The Seven Rules of Bureaucracy

Sunday, March 25, 2012
By Paul Martin

by Loyd S. Pettegrew and Carol A. Vance
Mises.org
Friday, March 23, 2012

Bureaucracy: A Root Evil

In order to understand the foundation of America’s morass, we must examine bureaucracy. At the root of this growing evil is the very nature of bureaucracy, especially political bureaucracy. French economist Frédéric Bastiat offered an early warning in 1854 that laws, institutions, and acts — the stuff of political bureaucracy — produce economic effects that can be seen immediately, but that other, unforeseen effects happen much later. He claimed that bad economists look only at the immediate, seeable effects and ignore effects that come later, while good economists are able to look at the immediate effects and foresee effects, both good and bad, that come later.

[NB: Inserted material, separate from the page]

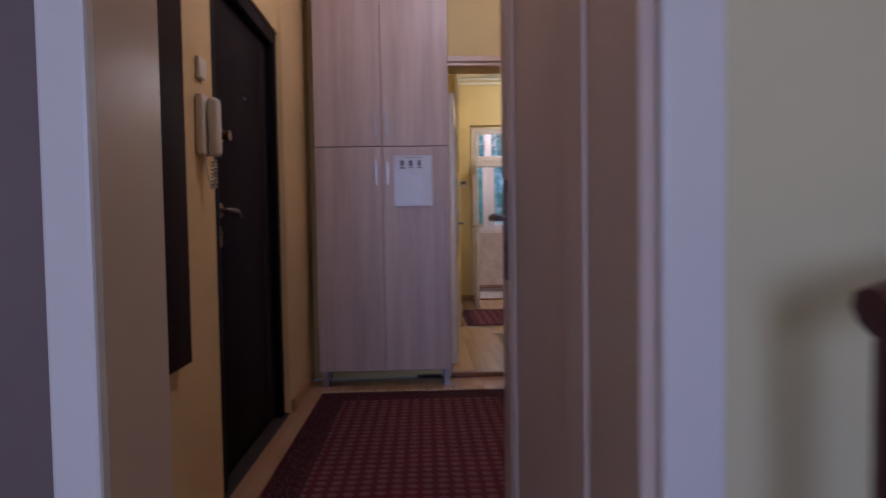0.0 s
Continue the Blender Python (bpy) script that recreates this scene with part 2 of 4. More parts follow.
_g = G("lamp_bulb", 0.4); _g.color((1, 0.9, 0.7, 1)); _g.b.inputs["Emission Color"].default_value = (1, 0.86, 0.6, 1); _g.b.inputs["Emission Strength"].default_value = 12.0; M["bulb"] = _g.m

# ---- building helpers ----


def box(bm, x0, x1, y0, y1, z0, z1, bev=0.0, seg=1):
    geo = bmesh.ops.create_cube(bm, size=1, matrix=Matrix.Translation(((x0 + x1) / 2, (y0 + y1) / 2, (z0 + z1) / 2)) @ Matrix.Diagonal((abs(x1 - x0), abs(y1 - y0), abs(z1 - z0), 1)))
    if bev:
        es = {e for v in geo["verts"] for e in v.link_edges}
        bmesh.ops.bevel(bm, geom=list(es), offset=bev, segments=seg, affect="EDGES", profile=0.5)
    return bm


def boxes(*bs, bev=0.0, seg=1):
    bm = bmesh.new()
    for b in bs:
        box(bm, *b, bev=bev, seg=seg)
    return bm


def cyl(bm, p, q, r, r2=None, seg=16):
    p, q = Vector(p), Vector(q); d = q - p
    bmesh.ops.create_cone(bm, cap_ends=True, segments=seg, radius1=r, radius2=r if r2 is None else r2, depth=d.length,
                          matrix=Matrix.Translation((p + q) / 2) @ d.to_track_quat("Z", "Y").to_matrix().to_4x4())
    return bm


def tube(pts, r, seg=8, smooth=6):
    """A tube along a smoothed line of points."""
    bm = bmesh.new(); P = [Vector(p) for p in pts]; line = []
    for i in range(len(P) - 1):
        a, b, c, d = P[max(i - 1, 0)], P[i], P[i + 1], P[min(i + 2, len(P) - 1)]
        for k in range(smooth):
            t = k / smooth
            line.append(0.5 * (2 * b + (c - a) * t + (2 * a - 5 * b + 4 * c - d) * t * t + (3 * b - a - 3 * c + d) * t ** 3))
    line.append(P[-1]); rings = []
    for i, p in enumerate(line):
        d = (line[min(i + 1, len(line) - 1)] - line[max(i - 1, 0)]).normalized()
        u = d.orthogonal() if not rings else (u - d * u.dot(d)); u.normalize(); w = d.cross(u)
        rings.append([bm.verts.new(p + (u * math.cos(6.28318 * k / seg) + w * math.sin(6.28318 * k / seg)) * r) for k in range(seg)])
    for a, b in zip(rings, rings[1:]):
        for k in range(seg):
            bm.faces.new((a[k], a[(k + 1) % seg], b[(k + 1) % seg], b[k]))
    bm.faces.new(rings[0][::-1]); bm.faces.new(rings[-1])
    return bm


def lathe(profile, center, seg=24):
    bm = bmesh.new(); cx, cy, cz = center; rings = []
    for r, z in profile:
        rings.append([bm.verts.new((cx + r * math.cos(6.28318 * k / seg), cy + r * math.sin(6.28318 * k / seg), cz + z)) for k in range(seg)])
    for a, b in zip(rings, rings[1:]):
        for k in range(seg):
            bm.faces.new((a[k], a[(k + 1) % seg], b[(k + 1) % seg], b[k]))
    bm.faces.new(rings[0][::-1]); bm.faces.new(rings[-1])
    return bm


def prism(pts, z0, z1):
    bm = bmesh.new(); a = [bm.verts.new((x, y, z0)) for x, y in pts]; b = [bm.verts.new((x, y, z1)) for x, y in pts]; n = len(pts)
    for k in range(n):
        bm.faces.new((a[k], a[(k + 1) % n], b[(k + 1) % n], b[k]))
    bm.faces.new(a[::-1]); bm.faces.new(b); bmesh.ops.recalc_face_normals(bm, faces=bm.faces)
    return bm


def smooth_by_angle(me, smooth):
    if smooth:
        me.shade_smooth(); me.set_sharp_from_angle(angle=radians(38))


def part(name, bm, material, parent=None, label="", smooth=True, local=False):
    """One mesh object, its vertices given in world places (or in the parent's own), under a thing or a part."""
    if parent is not None and not local:
        bmesh.ops.transform(bm, matrix=parent.matrix_world.inverted(), verts=bm.verts)
    me = bpy.data.meshes.new(name); bm.to_mesh(me); bm.free(); me.materials.append(M[material]); smooth_by_angle(me, smooth)
    ob = new(name, me)
    if parent is not None:
        ob.parent = parent; ob.matrix_world = parent.matrix_world.copy()
    return tagged(ob, label)


def thing(name, m, label, category, group="", kind=""):
    ob = new(name); ob.matrix_world = m
    ob.empty_display_size = 0.1
    return tagged(ob, label, category, group, kind)


def solid(name, bm, material, label="", category="", kind="structure", smooth=False):
    return tagged(part(name, bm, material, None, "", smooth), label, category, "", kind)


# ---- structure ----
FH, FO, FK, CZ = -0.05, -0.025, -0.02, 3.1
floor_hall = solid("floor_hall", boxes((-0.4, 2.1, 2.2, 5.64, FH - 0.1, FH - 0.009)), "darkgap", "laminate hall floor with warm oak planks", "floor")
floor_office = solid("floor_office", boxes((0.7, 4.0, 5.66, 9.70, FO - 0.1, FO - 0.009)), "darkgap", "glossy oak laminate office floor", "floor")
floor_kitchen = solid("floor_kitchen", boxes((1.0, 3.8, 9.72, 11.3, FK - 0.1, FK - 0.007)), "grout", "pale tiled kitchen floor", "floor")
solid("floor_room", boxes((-2.2, 3.2, -2.1, 2.2, FH - 0.1, FH)), "hplank", "laminate floor of the front room", "floor")
solid("ceiling_room", boxes((-2.2, 3.2, -2.1, 2.47, CZ, CZ + 0.1)), "ceil", "painted ceiling of the front room", "ceiling")
solid("ceiling_hall", boxes((-0.4, 2.1, 2.47, 5.66, CZ, CZ + 0.1)), "ceil", "painted hall ceiling", "ceiling")
solid("ceiling_office", boxes((0.7, 4.0, 5.66, 9.70, CZ, CZ + 0.1)), "ceil", "cream painted office ceiling", "ceiling")
solid("ceiling_kitchen", boxes((0.8, 4.0, 9.70, 11.3, CZ, CZ + 0.1)), "ceil", "painted kitchen ceiling", "ceiling")
# front room
solid("wall_room_back", boxes((-2.2, -0.4, -2.2, -2.1, FH, CZ), (1.2, 3.2, -2.2, -2.1, FH, CZ), (-0.4, 1.2, -2.2, -2.1, FH, 0.8), (-0.4, 1.2, -2.2, -2.1, 2.4, CZ)), "roomwall", "cream painted wall of the front room", "wall")
solid("wall_room_left", boxes((-2.3, -2.2, -2.1, 2.47, FH, CZ)), "roomwall", "cream painted side wall", "wall")
solid("wall_room_right", boxes((3.2, 3.3, -2.1, 2.47, FH, CZ)), "roomwall", "cream painted side wall", "wall")
solid("wall_room_front", boxes((1.14, 3.2, 2.47, 2.70, FH, CZ), (0.20, 1.14, 2.47, 2.70, 2.1, CZ)), "roomwall", "cream painted wall with a doorway to the hall", "wall")
# Left part of the same front wall; its dimness is colour, not lighting.
solid("wall_room_front_dark", boxes((-2.2, 0.198, 2.47, 2.70, FH, CZ), (-2.2, 0.258, 2.46, 2.468, FH, CZ)), "taupe", "wall beside the room doorway, its dimness put into taupe", "wall")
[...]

Both the seen and the unseen have become a necessary condition of modern bureaucracy. Max Weber, considered the father of modern bureaucracy largely in response to the Industrial Revolution, is credited with formalizing the elements of bureaucracy as a fundamental principle of organization. He was also painfully aware of the arbitrariness of bureaucratic decision processes. In a speech he gave to the German Association for Social Policy in 1909, he trumped his abiding commitment to bureaucracy with a decided uneasiness of its adoption by government and universities (Mayer, 1944).

That the world should know not me but these: it is in such an evolution that we are already caught up, and the great question is therefore not how we can promote and hasten it, but what we can oppose to this machinery in order to keep a portion of mankind free from the parceling-out of the soul, from this supreme mastery of the bureaucratic way of life.